* Exercise prompt
Pick out each line containing the string "with" and copy it.

* Input material
»»
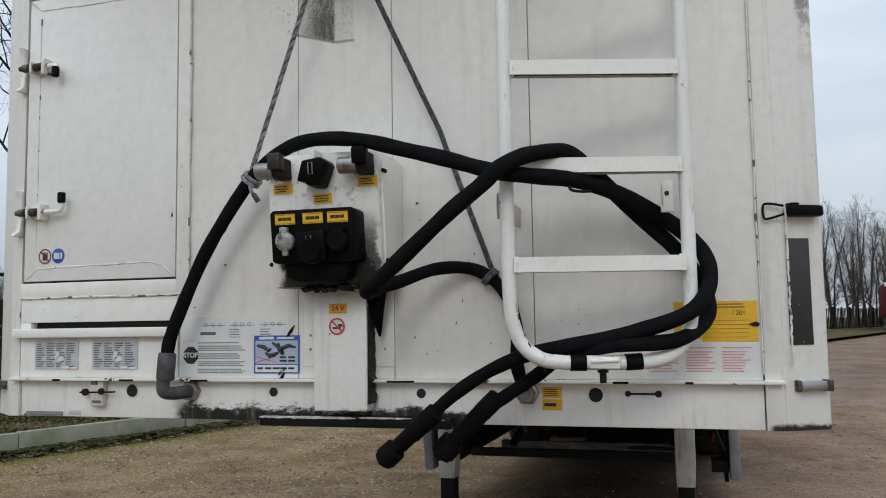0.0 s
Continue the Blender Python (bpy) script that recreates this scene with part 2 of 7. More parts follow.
def beam_marks(nt, vec, c):
    """Black grease on the lower middle of the front beam."""
    x, z = axis_of(nt, vec, 0), axis_of(nt, vec, 2)
    wob = math_of(nt, "MULTIPLY", math_of(nt, "SUBTRACT", noise_of(nt, vec, 13.0, 8.0, 0.75, (0.55, 1.0, 1.1)), 0.5), 0.17)
    zw, xw = math_of(nt, "ADD", z, wob), math_of(nt, "ADD", x, wob)
    g = math_of(nt, "MULTIPLY", window_mask(nt, xw, -0.56, 0.36, 0.02), ramp_of(nt, zw, 1.270, 1.288, 1.0, 0.0))
    c = mix_of(nt, g, c, (0.012, 0.011, 0.010))
    runs = ramp_of(nt, noise_of(nt, vec, 7.0, 5.0, 0.6, (4.0, 1.0, 0.3)), 0.52, 0.75, 0.0, 0.4)
    return mix_of(nt, runs, c, (0.46, 0.42, 0.36))


def post_marks(nt, vec, c):
    """Scraped paint along the outer edge of a corner post."""
    x, z = axis_of(nt, vec, 0), axis_of(nt, vec, 2)
    wob = math_of(nt, "MULTIPLY", math_of(nt, "SUBTRACT", noise_of(nt, vec, 10.0, 7.0, 0.75), 0.5), 0.10)
    g = math_of(nt, "MULTIPLY", ramp_of(nt, math_of(nt, "ADD", x, wob), 1.236, 1.252), window_mask(nt, z, 2.25, 3.35, 0.15))
    g = math_of(nt, "MULTIPLY", g, ramp_of(nt, noise_of(nt, vec, 22.0, 6.0, 0.75), 0.40, 0.50))
    c = mix_of(nt, g, c, (0.22, 0.20, 0.18))
    low = math_of(nt, "MULTIPLY", ramp_of(nt, math_of(nt, "ADD", z, math_of(nt, "MULTIPLY", wob, 0.5)), 1.250, 1.262, 1.0, 0.0), ramp_of(nt, x, 1.12, 1.14))
    c = mix_of(nt, low, c, (0.025, 0.022, 0.02))
    g2 = math_of(nt, "MULTIPLY", ramp_of(nt, x, 1.225, 1.26), ramp_of(nt, noise_of(nt, vec, 40.0, 6.0, 0.8), 0.62, 0.66))
    c = mix_of(nt, g2, c, (0.25, 0.22, 0.19))
    runs = ramp_of(nt, noise_of(nt, vec, 6.0, 5.0, 0.6, (4.0, 1.0, 0.25)), 0.5, 0.75, 0.0, 0.35)
    return mix_of(nt, runs, c, (0.47, 0.43, 0.37))


WHITE = (0.82, 0.805, 0.755)
m_wall = surface("white_panel_paint", WHITE, (0.78, 0.765, 0.71), 2.0, 0.50, bump=0.03, bscale=25, spec=0.3, coat=0.12, dirt=(0.66, 0.62, 0.545), dirt_lo=0.5, dirt_hi=0.8, dirt_scale=2.2, extra=wall_marks)
m_beam = surface("white_beam_paint", (0.82, 0.81, 0.77), (0.76, 0.74, 0.69), 4.0, 0.48, bump=0.05, dirt=(0.5, 0.46, 0.4), dirt_lo=0.58, dirt_hi=0.8, chips=(0.12, 0.10, 0.085), chip_lo=0.735, chip_scale=26, extra=beam_marks)
m_post = surface("white_post_paint", (0.80, 0.785, 0.73), (0.75, 0.73, 0.67), 3.0, 0.45, bump=0.05, bscale=40, chips=(0.2, 0.17, 0.14), chip_lo=0.75, chip_scale=40, extra=post_marks)
m_white = surface("white_metal_paint", (0.83, 0.815, 0.755), (0.77, 0.75, 0.68), 7.0, 0.4, bump=0.06, bscale=60, dirt=(0.5, 0.46, 0.39), dirt_lo=0.6, dirt_hi=0.85, dirt_scale=9, chips=(0.14, 0.11, 0.09), chip_lo=0.72, chip_scale=34)
m_door = surface("white_door_paint", (0.80, 0.79, 0.755), (0.77, 0.76, 0.72), 2.5, 0.48, bump=0.02, spec=0.3, coat=0.12, bscale=22, dirt=(0.58, 0.56, 0.51), dirt_lo=0.55, dirt_hi=0.85, dirt_scale=2.5, chips=(0.2, 0.18, 0.16), chip_lo=0.80, chip_scale=50)
m_bead = surface("sealant_bead", (0.76, 0.745, 0.70), (0.58, 0.56, 0.52), 20.0, 0.6, bump=0.25, bscale=90, chips=(0.12, 0.1, 0.09), chip_lo=0.60, chip_scale=30)
# flat black that stands in for the dark of joints, gaps and holes
m_gap = surface("shadow_gap_black", (0.02, 0.02, 0.02), None, 20, 0.9, bump=0.0)
m_cream = surface("aged_cream_paint", (0.63, 0.60, 0.53), (0.54, 0.505, 0.43), 9, 0.5, bump=0.08, dirt=(0.3, 0.27, 0.22), dirt_lo=0.58, dirt_hi=0.8, dirt_scale=12, chips=(0.08, 0.06, 0.05), chip_lo=0.70, chip_scale=30)
m_steel = surface("zinc_steel", (0.42, 0.42, 0.41), (0.28, 0.27, 0.26), 18, 0.42, 0.85, bump=0.15, dirt=(0.10, 0.08, 0.06), dirt_lo=0.55, dirt_hi=0.8, dirt_scale=25)
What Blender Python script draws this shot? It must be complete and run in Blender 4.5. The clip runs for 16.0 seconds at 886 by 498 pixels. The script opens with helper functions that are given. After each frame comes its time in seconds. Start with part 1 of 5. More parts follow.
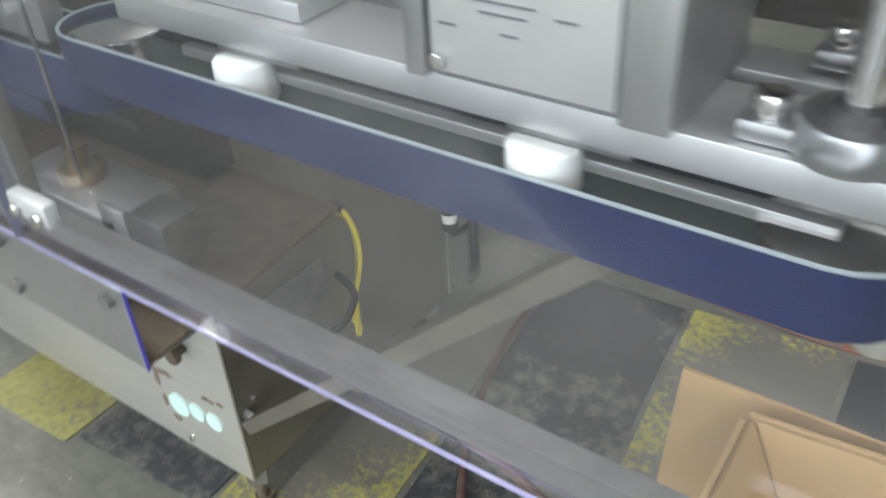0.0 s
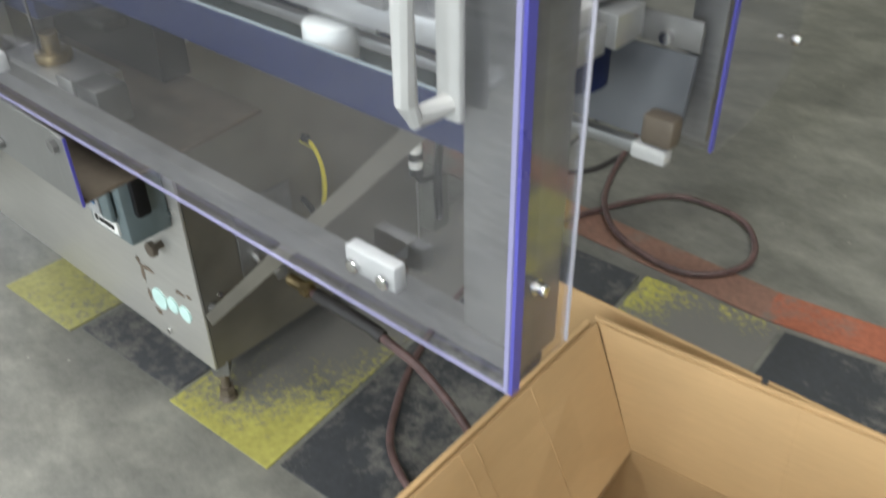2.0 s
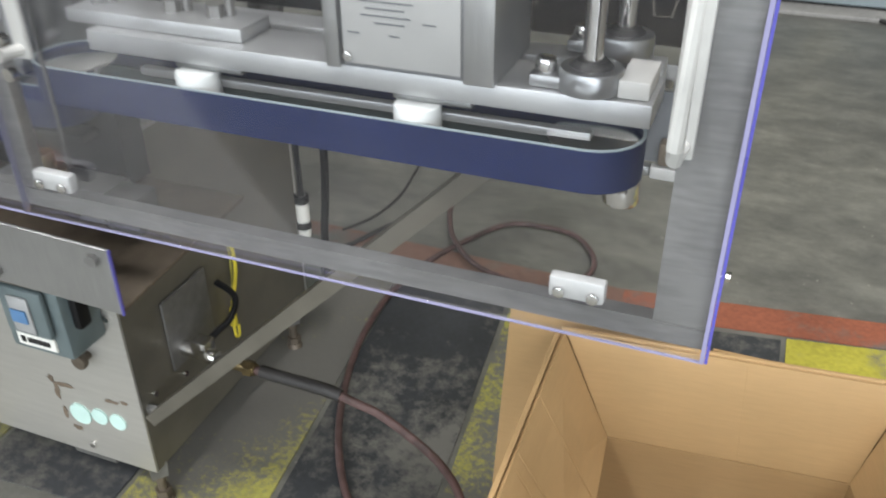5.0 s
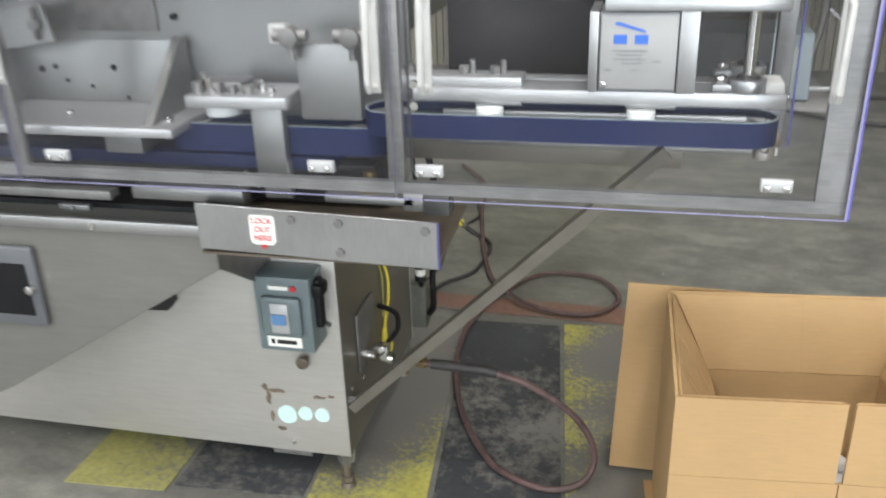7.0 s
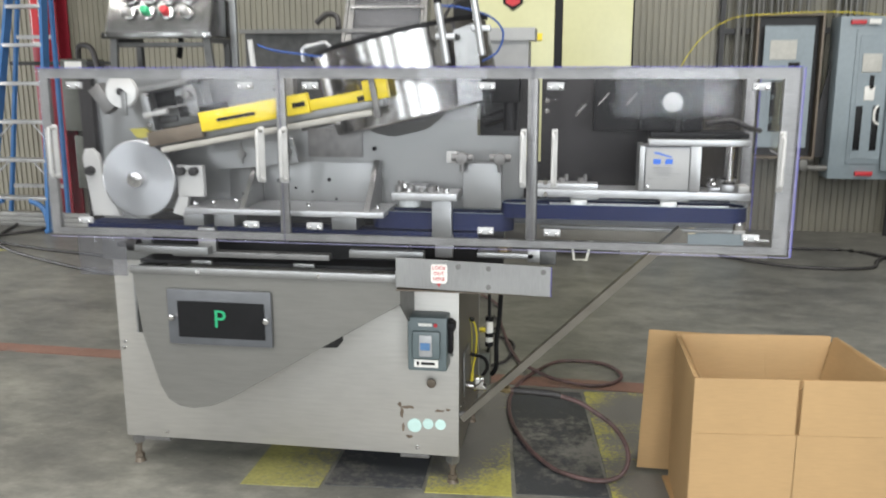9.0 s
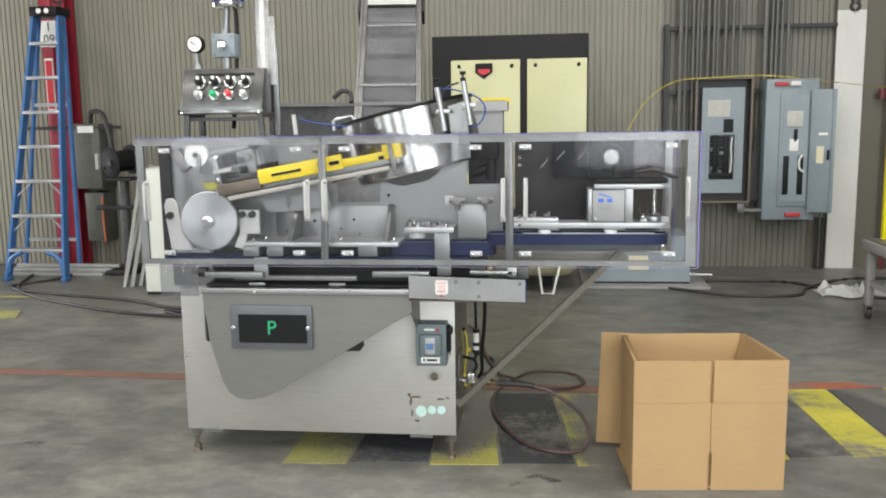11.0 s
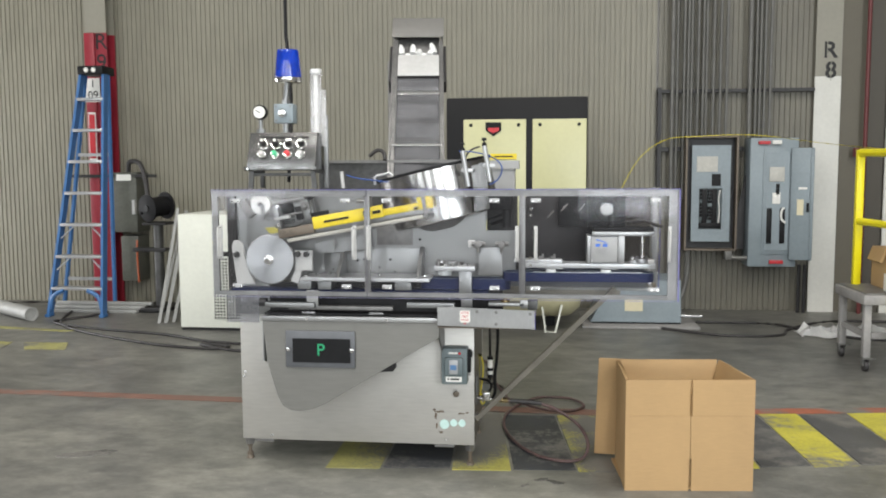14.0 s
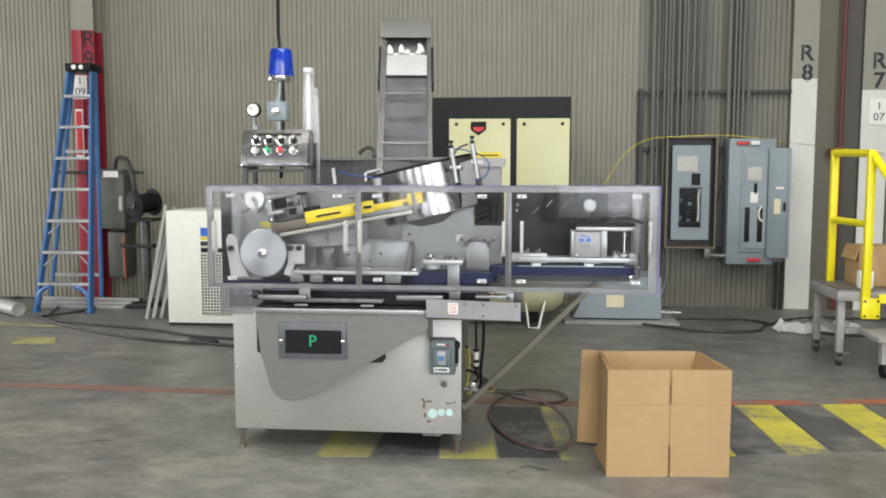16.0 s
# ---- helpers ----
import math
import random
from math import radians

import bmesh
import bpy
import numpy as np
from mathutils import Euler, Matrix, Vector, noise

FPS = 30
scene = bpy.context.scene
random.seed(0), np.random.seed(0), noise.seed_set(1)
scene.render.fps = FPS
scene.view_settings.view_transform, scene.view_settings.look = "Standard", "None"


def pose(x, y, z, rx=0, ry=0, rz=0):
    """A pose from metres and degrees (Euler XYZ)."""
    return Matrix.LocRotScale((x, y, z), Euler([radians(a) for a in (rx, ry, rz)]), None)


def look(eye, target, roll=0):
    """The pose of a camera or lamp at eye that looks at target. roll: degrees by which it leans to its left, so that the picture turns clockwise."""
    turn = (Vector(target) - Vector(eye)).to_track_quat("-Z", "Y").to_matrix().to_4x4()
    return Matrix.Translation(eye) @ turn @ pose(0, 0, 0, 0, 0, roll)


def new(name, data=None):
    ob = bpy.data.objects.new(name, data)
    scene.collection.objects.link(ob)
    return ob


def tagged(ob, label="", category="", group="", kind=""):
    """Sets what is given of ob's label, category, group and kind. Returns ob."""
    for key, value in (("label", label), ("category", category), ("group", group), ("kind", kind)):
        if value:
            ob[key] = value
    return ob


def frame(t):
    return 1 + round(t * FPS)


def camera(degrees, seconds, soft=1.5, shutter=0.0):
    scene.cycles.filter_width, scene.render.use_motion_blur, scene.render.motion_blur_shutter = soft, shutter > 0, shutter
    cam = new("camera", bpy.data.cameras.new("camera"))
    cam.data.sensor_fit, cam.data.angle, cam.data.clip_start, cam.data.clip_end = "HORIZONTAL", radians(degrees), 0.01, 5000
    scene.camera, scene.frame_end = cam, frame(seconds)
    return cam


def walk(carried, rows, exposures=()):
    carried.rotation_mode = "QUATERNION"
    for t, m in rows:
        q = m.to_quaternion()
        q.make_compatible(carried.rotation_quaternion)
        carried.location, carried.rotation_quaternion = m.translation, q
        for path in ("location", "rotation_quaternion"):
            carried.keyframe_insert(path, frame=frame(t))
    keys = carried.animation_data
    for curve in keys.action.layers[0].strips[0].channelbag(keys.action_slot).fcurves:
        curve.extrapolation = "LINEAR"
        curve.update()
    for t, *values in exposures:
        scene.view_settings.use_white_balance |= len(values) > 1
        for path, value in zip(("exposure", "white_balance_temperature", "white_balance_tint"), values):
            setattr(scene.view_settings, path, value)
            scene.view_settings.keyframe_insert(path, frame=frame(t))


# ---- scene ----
cam = camera(54.5, 16.0, soft=1.9, shutter=0.8)
PATH = [
    (0, (0.034, -0.002, 1.157), (-0.927, 1.296, -0.023), -3.3),
    (0.5, (0.176, -0.022, 1.163), (-0.939, 1.201, 0.041), -2.5),
    (1, (0.258, -0.022, 1.170), (-0.913, 1.180, 0.082), -2.3),
    (1.5, (0.299, -0.041, 1.173), (-0.849, 1.180, 0.082), -1.2),
    (2, (0.318, -0.052, 1.165), (-0.763, 1.157, -0.004), -1.1),
    (2.5, (0.341, -0.065, 1.154), (-0.668, 1.130, -0.093), -0.5),
    (3, (0.359, -0.078, 1.147), (-0.557, 1.114, -0.172), -0.6),
    (3.5, (0.318, -0.106, 1.159), (-0.520, 1.156, -0.146), -0.2),
    (4, (0.226, -0.155, 1.192), (-0.493, 1.244, -0.043), -0.3),
    (4.2, (0.187, -0.177, 1.198), (-0.479, 1.274, -0.006), 0.3),
    (6.3, (0.011, -0.624, 1.246), (-0.550, 1.071, 0.345), -1.1),
    (6.5, (-0.039, -0.700, 1.245), (-0.562, 1.015, 0.359), -1.2),
    (7, (-0.165, -0.935, 1.262), (-0.591, 0.846, 0.459), -1.9),
    (7.5, (-0.168, -1.123, 1.268), (-0.655, 0.696, 0.594), -1.8),
    (8, (-0.225, -1.410, 1.267), (-0.632, 0.442, 0.631), -1.2),
    (8.5, (-0.330, -1.644, 1.274), (-0.673, 0.246, 0.718), -1.3),
    (9, (-0.402, -1.913, 1.275), (-0.703, 0.019, 0.857), -0.1),
    (11.3, (-0.398, -2.771, 1.32), (-0.626, -0.805, 1.029), -0.9),
    (11.5, (-0.382, -2.833, 1.319), (-0.624, -0.869, 1.034), -0.6),
    (12, (-0.354, -2.983, 1.324), (-0.59, -1.014, 1.065), -0.8),
    (12.5, (-0.374, -3.073, 1.329), (-0.601, -1.101, 1.081), 0.0),
    (13, (-0.403, -3.187, 1.349), (-0.601, -1.209, 1.133), 0.1),
    (13.5, (-0.4, -3.244, 1.353), (-0.588, -1.263, 1.158), -0.2),
    (14, (-0.429, -3.293, 1.359), (-0.659, -1.315, 1.171), -0.3),
    (14.5, (-0.45, -3.35, 1.349), (-0.668, -1.37, 1.177), -0.0),
    (15, (-0.446, -3.398, 1.351), (-0.641, -1.415, 1.183), -0.2),
    (15.5, (-0.454, -3.422, 1.351), (-0.65, -1.44, 1.168), 0.3),
    (16, (-0.446, -3.416, 1.347), (-0.634, -1.433, 1.158), 0.0),
]
walk(cam, [(t, look(eye, target, roll)) for t, eye, target, roll in PATH], exposures=((0.0, 0.31, 6280, 6.5), (1.0, 0.32, 6280, 6.5), (2.0, 0.21, 6300, 6.5), (3.0, 0.07, 6300, 7), (4.0, 0.10, 6350, 8), (6.5, 0.27, 6450, 9), (8.0, 0.19, 6500, 10), (9.0, 0.08, 6550, 10), (11.5, -0.05, 6600, 10), (16.0, -0.07, 6600, 10)))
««
* Task solution
Continue the Blender Python (bpy) script that recreates this scene with part 2 of 7. More parts follow.
What Blender Python script draws this shot? It must be complete and run in Blender 4.5. The clip runs for 16.0 seconds at 886 by 498 pixels. The script opens with helper functions that are given. After each frame comes its time in seconds. Start with part 1 of 5. More parts follow.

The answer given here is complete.